Monday, December 7, 2015

"The Black Swan" and "Beloved": Mother Daughter Relationships

            About a week ago, I presented the first 98 pages of the Toni Morrison’s novel, “Beloved”. A part of my group presentation, we had the class divide into four groups. These four groups discussed their thoughts and ideas that they applied to the novel. The group I worked with started comparing “Beloved” to various films such as “A Bug’s Life” and “The Black Swan”. While I found both comparisons to be intriguing, I was really interested in finding the common factors between “Beloved” and the 2010 film, “The Black Swan”.
            When reading “Beloved”, many people find the reincarnation or the ghost of Beloved to be the most frightening component of the novel. But the more I looked into the relationship between Sethe and Denver, I came to realize that there is something more disturbing and unsettling about their relationship.  Denver was raised by a women who has no knowledge of how society works. Sethe has been a slave for almost all of her life and has been trying to survive. When Denver is born, it is the first time she is released from her past in a sense. Sethe is not a mother, she has no sense of what is normal or how to raise a child. She has stated that she didn’t know what to do while raising her daughter. Denver has been trapped with her emotionally broken mother her whole life and has been encased by trauma of her dead sister’s ghost that terrorizes the house. Denver has a tendency to act as though she is deprived of attention and affection from anyone in her family. Everyone in her family has left, it is only her and her sister, and the way she acts towards Paul D and Beloved (the grown up version) is very possessive and territorial.

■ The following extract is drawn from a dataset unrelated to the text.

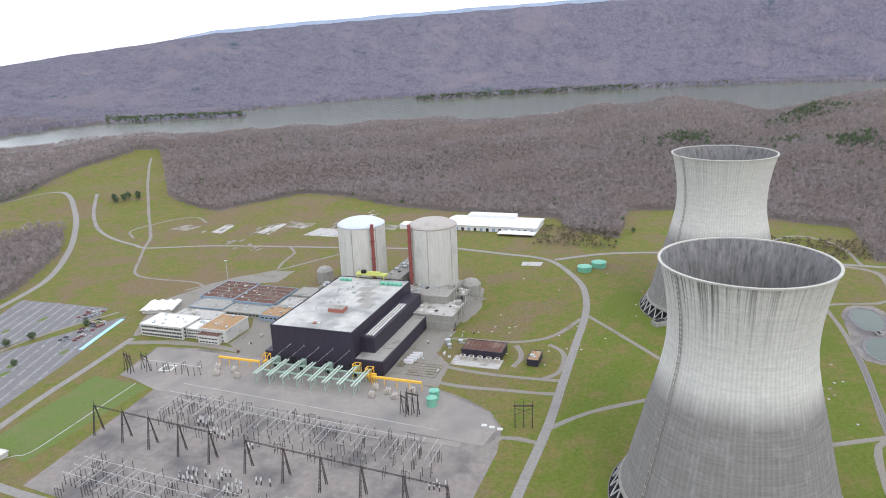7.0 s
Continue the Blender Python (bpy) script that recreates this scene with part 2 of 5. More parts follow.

            Darren Aronofsky’s film, “The Black Swan” mirrors the theme of dysfunctional relationships between mother and daughter. Nina, the young dancer has been living with her mother, Erica, who is a former dancer, her whole life. Nina and Erica seem oddly close with one another, in a not so healthy way. They really only seem to have each other, no other relationships or family members are shown in the film. The way the mother treats her daughter (who is certainly in her 20’s) as a child and gives off vibes that she and the daughter have a sexual relationship. There is a scene with Nina in the tub and she is started when she goes under water and sees blood, and then opens her eyes to see her mom on top of her. But then she gets out of the water and nobody is there. While all this was hallucination, I think it’s very symbolic in the fact that Nina never feels fully closed away from her mom.

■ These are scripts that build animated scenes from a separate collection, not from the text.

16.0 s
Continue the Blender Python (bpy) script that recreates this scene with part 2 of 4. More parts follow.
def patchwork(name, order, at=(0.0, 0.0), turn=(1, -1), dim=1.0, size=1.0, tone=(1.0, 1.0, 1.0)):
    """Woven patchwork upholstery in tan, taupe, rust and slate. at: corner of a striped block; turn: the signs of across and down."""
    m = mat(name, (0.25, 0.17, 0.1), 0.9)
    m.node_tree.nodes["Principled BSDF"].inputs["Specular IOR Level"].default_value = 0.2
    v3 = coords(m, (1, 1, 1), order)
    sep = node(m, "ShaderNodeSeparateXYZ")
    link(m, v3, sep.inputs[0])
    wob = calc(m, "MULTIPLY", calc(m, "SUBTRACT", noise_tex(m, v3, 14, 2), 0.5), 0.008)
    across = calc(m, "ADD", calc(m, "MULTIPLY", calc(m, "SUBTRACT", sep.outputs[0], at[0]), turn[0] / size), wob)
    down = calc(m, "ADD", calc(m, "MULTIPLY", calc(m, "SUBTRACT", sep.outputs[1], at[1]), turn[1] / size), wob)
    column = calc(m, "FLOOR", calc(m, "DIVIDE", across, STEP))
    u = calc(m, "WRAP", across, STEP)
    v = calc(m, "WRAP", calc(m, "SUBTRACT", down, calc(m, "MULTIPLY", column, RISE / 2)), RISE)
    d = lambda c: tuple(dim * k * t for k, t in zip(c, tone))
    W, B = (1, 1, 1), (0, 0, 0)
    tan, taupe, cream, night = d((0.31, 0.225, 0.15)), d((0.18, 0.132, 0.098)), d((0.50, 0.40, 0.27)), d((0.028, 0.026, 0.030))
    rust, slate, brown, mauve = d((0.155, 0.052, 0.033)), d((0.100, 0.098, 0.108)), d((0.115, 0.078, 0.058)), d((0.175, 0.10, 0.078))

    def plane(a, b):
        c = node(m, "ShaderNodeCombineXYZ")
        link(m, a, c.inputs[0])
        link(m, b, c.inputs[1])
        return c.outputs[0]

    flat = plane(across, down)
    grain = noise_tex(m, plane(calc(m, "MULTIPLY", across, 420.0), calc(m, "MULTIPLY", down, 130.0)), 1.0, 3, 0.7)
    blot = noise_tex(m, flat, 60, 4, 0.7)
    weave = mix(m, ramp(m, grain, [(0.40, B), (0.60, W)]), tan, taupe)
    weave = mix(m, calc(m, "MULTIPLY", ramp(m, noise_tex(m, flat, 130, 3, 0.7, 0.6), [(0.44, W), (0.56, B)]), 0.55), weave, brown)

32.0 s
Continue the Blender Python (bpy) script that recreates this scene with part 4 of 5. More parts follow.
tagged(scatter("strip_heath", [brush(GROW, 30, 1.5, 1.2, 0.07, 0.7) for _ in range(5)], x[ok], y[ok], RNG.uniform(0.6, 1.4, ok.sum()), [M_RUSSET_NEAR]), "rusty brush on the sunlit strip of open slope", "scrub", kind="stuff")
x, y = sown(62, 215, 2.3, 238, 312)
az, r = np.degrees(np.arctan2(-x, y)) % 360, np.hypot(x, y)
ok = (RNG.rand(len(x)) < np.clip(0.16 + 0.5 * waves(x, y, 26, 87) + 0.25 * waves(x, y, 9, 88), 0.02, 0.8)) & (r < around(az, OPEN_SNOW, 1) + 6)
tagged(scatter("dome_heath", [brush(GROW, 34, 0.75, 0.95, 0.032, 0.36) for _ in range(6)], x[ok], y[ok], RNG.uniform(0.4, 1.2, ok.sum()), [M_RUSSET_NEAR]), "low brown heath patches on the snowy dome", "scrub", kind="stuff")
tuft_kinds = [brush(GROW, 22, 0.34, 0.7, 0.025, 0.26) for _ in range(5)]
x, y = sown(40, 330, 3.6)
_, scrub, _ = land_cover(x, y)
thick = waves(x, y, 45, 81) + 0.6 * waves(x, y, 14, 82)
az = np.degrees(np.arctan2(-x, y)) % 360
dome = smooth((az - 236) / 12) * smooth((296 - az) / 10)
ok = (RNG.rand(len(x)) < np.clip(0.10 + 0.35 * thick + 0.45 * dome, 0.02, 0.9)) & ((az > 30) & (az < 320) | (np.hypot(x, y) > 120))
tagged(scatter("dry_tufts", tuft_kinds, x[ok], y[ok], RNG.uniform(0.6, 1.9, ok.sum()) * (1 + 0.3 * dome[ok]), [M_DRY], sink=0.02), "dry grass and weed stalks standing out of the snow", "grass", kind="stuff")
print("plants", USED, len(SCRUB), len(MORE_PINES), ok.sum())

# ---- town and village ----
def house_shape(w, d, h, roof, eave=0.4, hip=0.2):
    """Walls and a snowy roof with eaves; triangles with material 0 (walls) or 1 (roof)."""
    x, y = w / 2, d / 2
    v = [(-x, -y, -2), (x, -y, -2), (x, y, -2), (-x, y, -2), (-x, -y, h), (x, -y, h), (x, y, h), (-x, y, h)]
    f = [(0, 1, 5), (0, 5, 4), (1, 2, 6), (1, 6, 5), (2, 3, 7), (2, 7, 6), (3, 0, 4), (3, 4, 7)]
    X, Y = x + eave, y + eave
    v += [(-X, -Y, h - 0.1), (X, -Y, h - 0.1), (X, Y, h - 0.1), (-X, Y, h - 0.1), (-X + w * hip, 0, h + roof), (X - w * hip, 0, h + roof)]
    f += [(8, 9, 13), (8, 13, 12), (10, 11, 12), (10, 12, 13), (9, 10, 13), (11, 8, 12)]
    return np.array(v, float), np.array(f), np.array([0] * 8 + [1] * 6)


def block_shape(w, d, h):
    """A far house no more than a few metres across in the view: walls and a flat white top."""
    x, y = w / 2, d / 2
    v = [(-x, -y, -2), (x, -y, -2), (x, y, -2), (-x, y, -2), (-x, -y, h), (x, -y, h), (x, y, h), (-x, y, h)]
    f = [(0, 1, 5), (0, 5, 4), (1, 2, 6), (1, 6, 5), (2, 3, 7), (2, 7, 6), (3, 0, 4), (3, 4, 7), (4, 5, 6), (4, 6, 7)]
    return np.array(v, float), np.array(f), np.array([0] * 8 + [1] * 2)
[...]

            The women in these fictional pieces are very interesting in the way they interact with one another. Is it possible trauma that distorts the norms of a mother/daughter relationship? I believe the past trauma in “The Black Swan” lies within the truth that Nina’s mother has been molesting her since she was a child. Sethe has been a slave for half of her life and was raped, beaten and tortured. Erica and Sethe have so many mental instabilities to them and they inflict that on their daughters. Should they even have had children of their own, and is it a vicious cycle, if Denver and Nina had children, would they impose the trauma from their mothers on their children?